On peut penser ce qu’on veut de cette approche qui fait l’impasse sur la dimension mythique du drame sans oser aller à fond sur la voie de la critique de la modernité stérile ou du capitalisme et de sa violence, mais si la mise en scène peut irriter (et elle le fait souvent), elle donne aussi à réfléchir. En revanche, Tcherniakov excelle dans la Personenregie. Il réussit -puissamment aidé par une distribution quasi parfaite- à conférer aux protagonistes un poids, une épaisseur bien réels. Qui plus est, ces deux opéras sont admirablement chantés par une équipe de premier plan, où seuls sont en retrait le Siegmund sous-vitaminé de Robert Watson et le Donner assez terne de Lauri Vasar. On n’oubliera pas de sitôt les sensationnelles Filles du Rhin de Evelin Novak (Wogline),Natalia Skrycka (Wellgunde) et Anna Lapkovskaja (Flosshilde), ni l’Alberich noir de Johannes Martin Kränzle, les terrifiants Peter Rose (Fafner) et Mika Lares (Fasolt et Hunding). On ne s’attendait pas à retrouver ici Rolando Villazón en Loge cauteleux à souhait, ce qui rend les quelques huées à son adresse d’autant plus incompréhensibles. Siyabonga Maqungo est un Froh exquis.

Si Claudia Mahnke est une Fricka très satisafaisante, on passe un cran au-dessus avec l’incandescente Sieglinde de Vida Miknevičiūtė  et, plus encore, la splendide Brünnhilde d’Anja Kampe. Enfin, comment ne pas exprimer son admiration devant le Wotan complexe, torturé et velléitaire, incarné avec autant de finesse que d’autorité par Michael Volle?

Mais la révélation de la soirée se nomme Thomas Guggeis.

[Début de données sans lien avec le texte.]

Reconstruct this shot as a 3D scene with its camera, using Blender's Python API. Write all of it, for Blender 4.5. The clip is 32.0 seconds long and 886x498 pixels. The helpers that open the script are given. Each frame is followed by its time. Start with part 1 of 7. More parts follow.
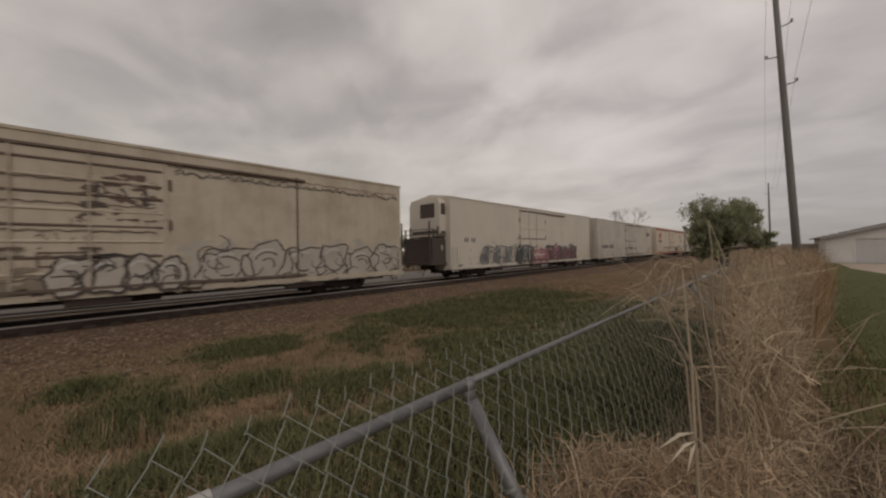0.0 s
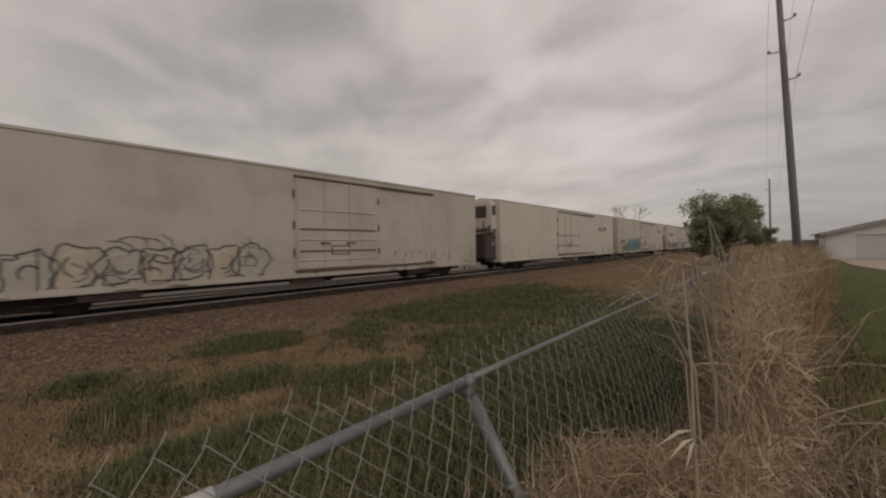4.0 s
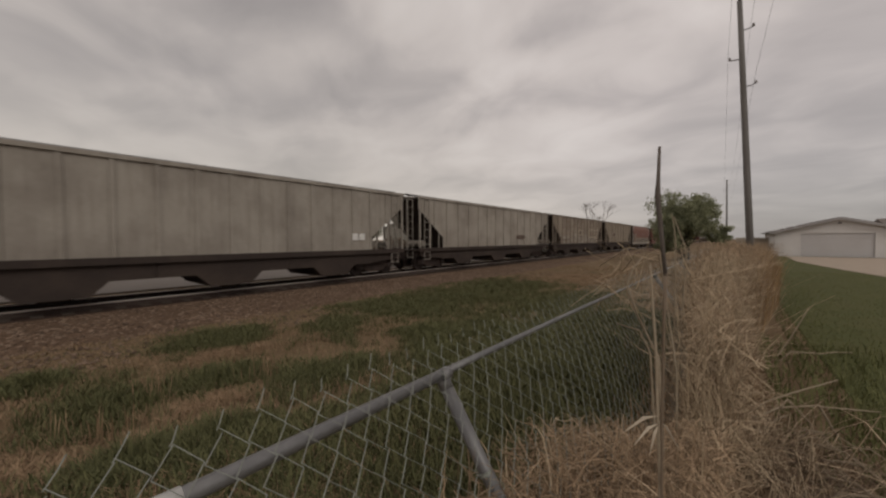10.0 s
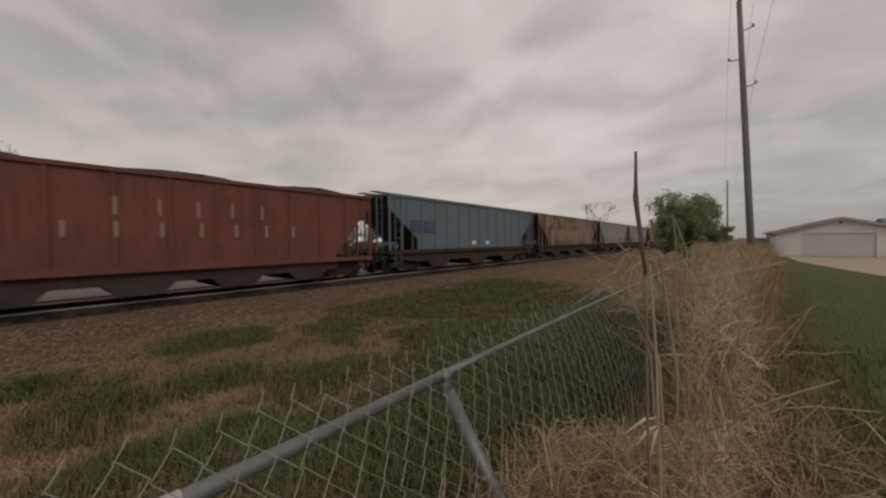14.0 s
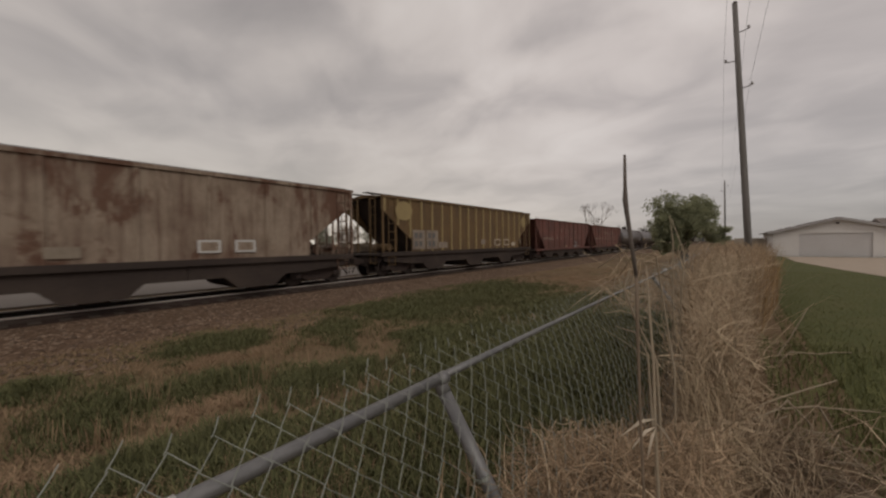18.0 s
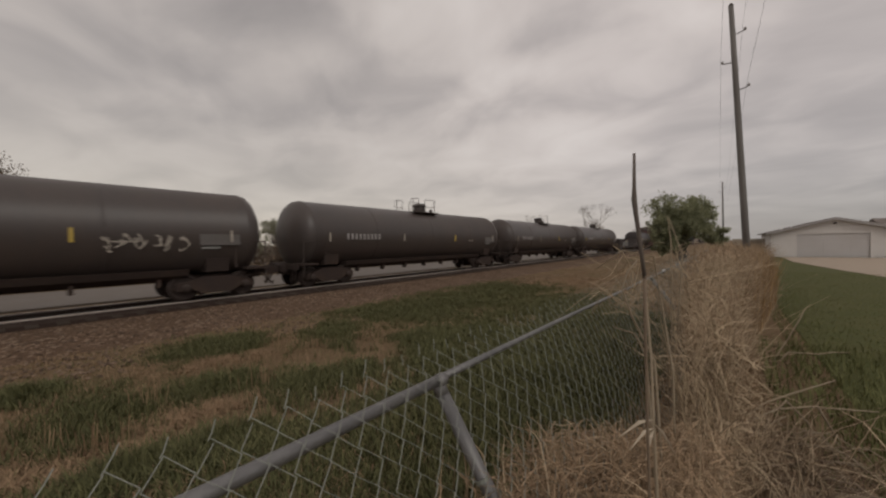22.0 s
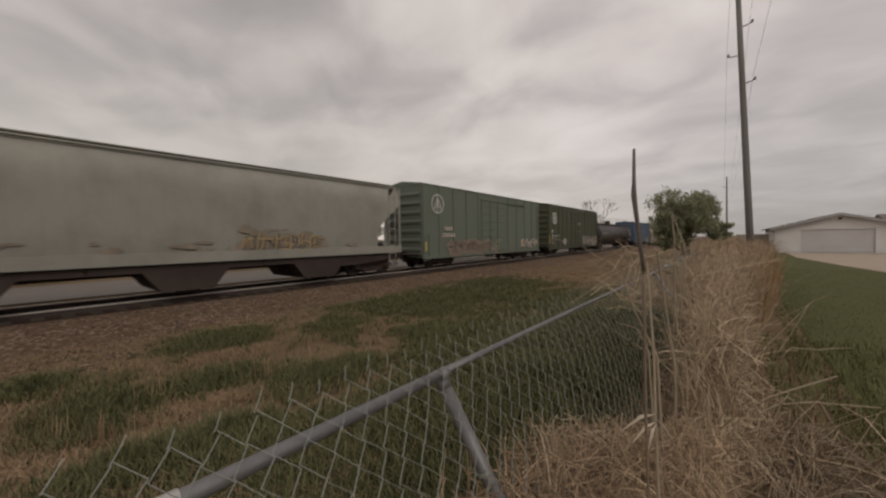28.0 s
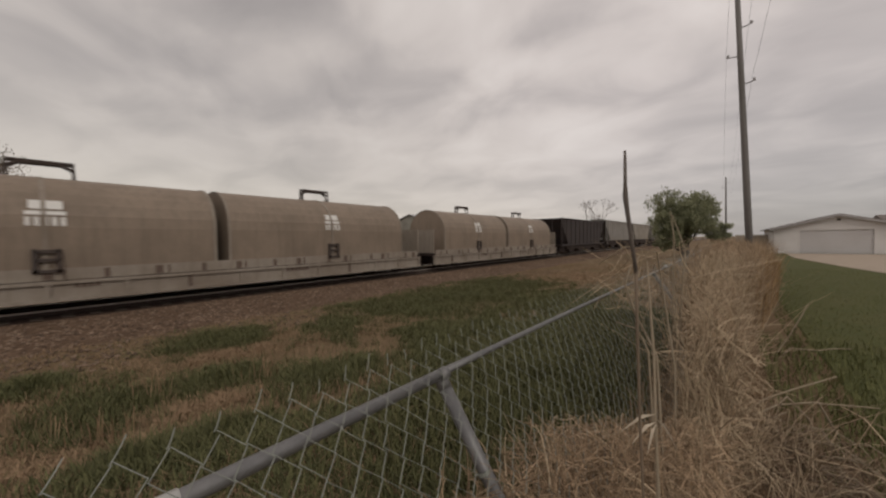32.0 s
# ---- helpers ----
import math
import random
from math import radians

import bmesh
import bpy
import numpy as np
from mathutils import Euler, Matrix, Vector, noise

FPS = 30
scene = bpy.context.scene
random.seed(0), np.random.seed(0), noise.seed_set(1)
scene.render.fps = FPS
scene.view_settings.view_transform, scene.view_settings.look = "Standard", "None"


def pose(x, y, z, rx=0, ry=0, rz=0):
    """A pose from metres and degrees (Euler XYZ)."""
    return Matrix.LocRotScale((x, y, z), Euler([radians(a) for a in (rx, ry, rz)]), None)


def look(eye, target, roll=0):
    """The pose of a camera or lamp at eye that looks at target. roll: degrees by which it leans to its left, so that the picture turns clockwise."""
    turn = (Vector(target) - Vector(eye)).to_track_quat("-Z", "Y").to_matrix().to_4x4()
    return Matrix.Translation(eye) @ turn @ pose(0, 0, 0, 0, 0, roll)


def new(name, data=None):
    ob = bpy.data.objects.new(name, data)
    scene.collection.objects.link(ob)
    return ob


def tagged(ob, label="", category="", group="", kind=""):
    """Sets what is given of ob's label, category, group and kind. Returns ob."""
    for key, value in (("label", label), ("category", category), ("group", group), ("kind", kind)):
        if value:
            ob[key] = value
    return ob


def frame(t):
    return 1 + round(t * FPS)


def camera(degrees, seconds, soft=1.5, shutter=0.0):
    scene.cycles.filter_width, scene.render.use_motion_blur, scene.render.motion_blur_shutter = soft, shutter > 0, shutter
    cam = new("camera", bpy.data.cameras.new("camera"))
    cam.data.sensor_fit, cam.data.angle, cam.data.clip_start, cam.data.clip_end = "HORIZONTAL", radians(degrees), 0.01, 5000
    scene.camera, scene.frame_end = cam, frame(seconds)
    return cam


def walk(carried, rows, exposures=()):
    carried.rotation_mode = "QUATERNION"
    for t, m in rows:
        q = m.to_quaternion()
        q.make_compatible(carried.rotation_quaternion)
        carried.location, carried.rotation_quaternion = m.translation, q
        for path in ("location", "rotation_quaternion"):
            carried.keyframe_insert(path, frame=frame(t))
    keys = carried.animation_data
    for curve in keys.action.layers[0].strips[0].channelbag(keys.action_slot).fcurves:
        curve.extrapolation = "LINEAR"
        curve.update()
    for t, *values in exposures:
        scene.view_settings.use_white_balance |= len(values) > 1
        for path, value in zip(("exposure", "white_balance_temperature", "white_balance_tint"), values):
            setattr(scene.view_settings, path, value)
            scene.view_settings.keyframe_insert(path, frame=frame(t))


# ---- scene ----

A la tête d’un orchestre proprement extraordinaire, ce jeune chef mérite les plus vifs éloges dans sa compréhension de la partition (choix de tempos toujours pertinents, sonorité à la fois transparente et pleine, maintien de la tension, absence de clinquant et de brutalité, soutien total aux chanteurs) comme dans son autorité, son dynamisme et sa poésie. A 29 ans à peine, voici un artiste promis aux plus belles destinées. 

Berlin, Staatsoper Unter den Linden, 15 et 16 octobre 2022.